Much of the equities element is expected to be injected via Khazanah, the Finance Ministry's investment arm. Some analysts say that given the investment arm's market capitalization of 643 billion ringgit on the day the new package was announced, the relatively small 10 billion ringgit equity stimulus is puzzling as it is likely to have little impact on the market, particularly if the idea was to shore up prices and restore confidence.

As for the credit guarantee funds, one analyst wondered if companies were really finding it difficult to raise loans or working capital. "Or is it the case that, rather than looking to expand, companies are seeking to shelter themselves from the storm?" in which case, he said, providing such funds would be of little help. "Should we not be engaging these companies to see how it is we can help them protect themselves in this climate, while maintaining their current level of employment wherever possible?"

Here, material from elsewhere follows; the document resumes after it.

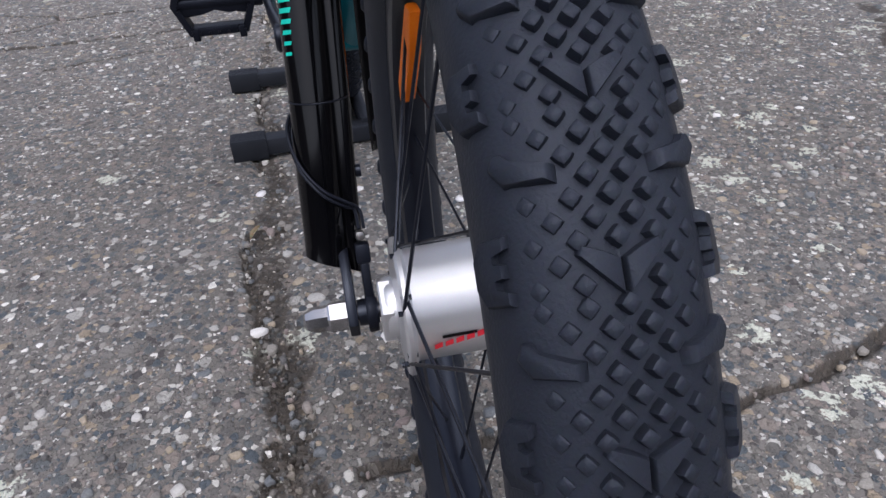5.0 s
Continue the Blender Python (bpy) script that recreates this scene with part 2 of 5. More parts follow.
    tint.inputs["B"].default_value = (0.82, 0.80, 0.76, 1)
    colour = tint.outputs["Result"]
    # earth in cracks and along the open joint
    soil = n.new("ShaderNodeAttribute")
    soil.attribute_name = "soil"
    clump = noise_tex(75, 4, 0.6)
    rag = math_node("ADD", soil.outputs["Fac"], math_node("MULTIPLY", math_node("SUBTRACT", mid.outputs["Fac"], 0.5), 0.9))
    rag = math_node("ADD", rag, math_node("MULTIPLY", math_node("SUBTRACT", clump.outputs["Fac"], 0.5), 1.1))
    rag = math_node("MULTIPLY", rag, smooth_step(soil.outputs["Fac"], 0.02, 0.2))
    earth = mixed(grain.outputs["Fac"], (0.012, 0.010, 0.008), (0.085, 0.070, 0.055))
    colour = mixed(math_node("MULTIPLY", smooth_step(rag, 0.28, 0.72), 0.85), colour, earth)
    l.new(colour, b.inputs["Base Color"])
    rough = n.new("ShaderNodeMapRange")
    rough.inputs["To Min"].default_value, rough.inputs["To Max"].default_value = 0.55, 0.85
    l.new(mid.outputs["Fac"], rough.inputs["Value"])
    l.new(rough.outputs["Result"], b.inputs["Roughness"])
    bump = n.new("ShaderNodeBump")
    bump.inputs["Strength"].default_value, bump.inputs["Distance"].default_value = 0.9, 0.0015
    l.new(height, bump.inputs["Height"])
    l.new(bump.outputs["Normal"], b.inputs["Normal"])
    return m


def pebble_material(name, stops):
    m = bpy.data.materials.new(name)
    m.use_nodes = True
    n, l = m.node_tree.nodes, m.node_tree.links
    b = n["Principled BSDF"]
    geo = n.new("ShaderNodeNewGeometry")
    r = ramp(n, stops)
    l.new(geo.outputs["Random Per Island"], r.inputs[0])
    t = n.new("ShaderNodeTexNoise")
    t.inputs["Scale"].default_value, t.inputs["Detail"].default_value = 500, 4
    l.new(n.new("ShaderNodeTexCoord").outputs["Object"], t.inputs["Vector"])
    g = n.new("ShaderNodeMix")
    g.data_type, g.blend_type = "RGBA", "SOFT_LIGHT"
    g.inputs["Factor"].default_value = 0.7
    l.new(r.outputs[0], g.inputs["A"])
    l.new(t.outputs["Fac"], g.inputs["B"])
    l.new(g.outputs["Result"], b.inputs["Base Color"])
    b.inputs["Roughness"].default_value = 0.6
    return m


ASPHALT = asphalt_material()
PEBBLE = pebble_material("bedded_pebbles", [(0.0, (0.20, 0.188, 0.172)), (0.14, (0.14, 0.152, 0.162)), (0.28, (0.26, 0.245, 0.22)), (0.40, (0.27, 0.24, 0.215)), (0.46, (0.10, 0.098, 0.096)),
                                            (0.54, (0.165, 0.175, 0.18)), (0.64, (0.34, 0.29, 0.22)), (0.70, (0.24, 0.20, 0.185)), (0.80, (0.40, 0.395, 0.375)), (0.90, (0.50, 0.49, 0.465)), (0.962, (0.72, 0.71, 0.69))])
GRIT = pebble_material("joint_grit", [(0.0, (0.05, 0.043, 0.036)), (0.30, (0.10, 0.088, 0.072)), (0.52, (0.15, 0.14, 0.125)), (0.70, (0.08, 0.085, 0.085)), (0.84, (0.24, 0.215, 0.18)), (0.93, (0.42, 0.40, 0.36)), (0.975, (0.70, 0.69, 0.66))])


# ---- mesh helpers ----
TILT_K = 0.36                      # the steering axis leans back by this much a metre
AXLE_F = Vector((0.0, 0.885, 0.252))
AXLE_R = Vector((0.0, 1.82, 0.298))
BB = Vector((0.0, 1.416, 0.262))


def steer_y(z):
    return 1.05 + TILT_K * (z - 0.652)


def fk(x, ahead, z):
    """A place given by its height and how far it stands ahead of the steering axis."""
    return Vector((x, steer_y(z) - ahead, z))


PIVOT = Vector((0, 1.05, 0.652))
STEER = Matrix.Translation(PIVOT) @ Matrix.Rotation(radians(-2.5), 4, Vector((0, TILT_K, 1)).normalized()) @ Matrix.Translation(-PIVOT)


def finish(bm, name, mat, angle=38):
    me = bpy.data.meshes.new(name)
    bmesh.ops.recalc_face_normals(bm, faces=bm.faces)
    bm.to_mesh(me)
    bm.free()
    me.materials.append(mat)
    me.polygons.foreach_set("use_smooth", [True] * len(me.polygons))
    me.set_sharp_from_angle(angle=radians(angle))
    return me


def part(name, bm, mat, parent, label="", steered=False, angle=38):
    """Links a bmesh as one mesh under a thing or a part."""
    if steered:
        bm.transform(STEER if steered is True else steered)
    ob = new(name, finish(bm, name, mat, angle))
    hang(ob, parent)
    return tagged(ob, label)


def hang(ob, parent):
    if parent is not None:
        ob.parent = parent
        ob.matrix_parent_inverse = rest_of(parent).inverted()


RESTS = {}


def rest_of(ob):
    return RESTS.get(ob.name, Matrix())


def thing(name, place, label, category, group="", kind=""):
    """An empty at the base of a thing, to carry its parts."""
    ob = new(name)
    ob.empty_display_size = 0.05
    ob.matrix_basis = Matrix.Translation(place)
    RESTS[ob.name] = Matrix.Translation(place)
    return tagged(ob, label, category, group, kind)


def shared(name, me, m, parent, label=""):
    """One more object on a mesh that others use too."""
    ob = new(name, me)
    hang(ob, parent)
    ob.matrix_basis = m
    return tagged(ob, label)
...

The amounts aimed at the north Borneo states of Sarawak and Sabah were large relative to the size of their economies. Roads and schools in these states definitely need improvement and much of the effectiveness of the stimulus will depend on how these funds are actually channeled.

These two states are strongholds of the ruling coalition, which opposition leader Anwar Ibrahim and his People's Alliance are eyeing in an effort to secure federal power at the next general election. Sarawak state level elections are also due to be held soon.

The economic stimulus announcement was made just a couple of weeks before Najib is scheduled to take over the premiership from Abdullah Badawi, under a transition scheme put forward following the ruling coalition's setback at last year's general election. But there is still heated speculation about whether the handover will materialize.

The stimulus package announcement comes not a moment too soon – many said it was overdue because of the small size of the first package. Some analysts believe that the government was behind the curve in assessing the severity of the downturn with the global economy likely to shrink for the first time since World War II.

As late as this January, the government was still predicting GDP growth of 3.5% for this year. Analysts have also pointed to the snail's pace at which the first stimulus package of 7 billion ringgit, announced in November, has been disbursed and spent. "That 92.9% of the first stimulus package has been handed out [to ministries and government agencies] is gratifying," said commentator Tan Siok Choo in local daily newspaper The Sun. "The problem is, only 1 billion ringgit has been spent."

A recent government Statistics Department survey of manufacturing industries reported a drop of 32,000 factory jobs in the last quarter of 2008. With the collapse in global trade, more jobs have been lost since. The electronics and electrical sector, which contributes 35%-40% of total exports, has been hit especially hard. Exports for the sector in January plunged by 35% from a year earlier.

"This stimulus package is not too late," insisted Najib. "We took this decision after a study following the announcement of the International Monetary Fund [IMF] which brought down the gross domestic product projection from 2.2% to 0.5%." At around the same time that Najib presented his stimulus package, the IMF was revising its own global projection to below 0% this year, or what it characterized as "the worst [economic] performance in most of our lifetimes".

When queried in parliament over whether the government's initial delay in coming to terms with the crisis was to avoid public panic, Najib admitted, "If we were to give too much of a negative picture in the early stage, consumers will not spend and domestic investors will not invest." Much will depend on the execution, implementation and transparency in the dispensation of the stimulus funds. If these are channeled via crony companies without transparency, as has happened in the past, or if there is unjustifiable subcontracting with hefty profit margins, then the effectiveness of the package could be undermined and the trickle-down and multiplier effect reduced.

Opposition politicians are already calling on the government to set up a website to monitor how the funds are channeled and distributed, similar to the one set up by US President Barack Obama's administration. Najib responded that announcements would be made occasionally about the implementations and he did not rule out setting up a website. "But I can guarantee you that the government is transparent and responsible about this. Don't worry."

As industrial production plunges in line with the global fall in export demand, Malaysia desperately needs to take stock of how it can restructure the economy to harness its strengths, while reducing its dependency on exports produced on the back of low wages. Najib has also indicated a larger future role for the services sector in the country's growth mix, which he aims to increase to 70% of GDP from 46%. Without a concrete plan to manage the transition, he will have his work cut out for him.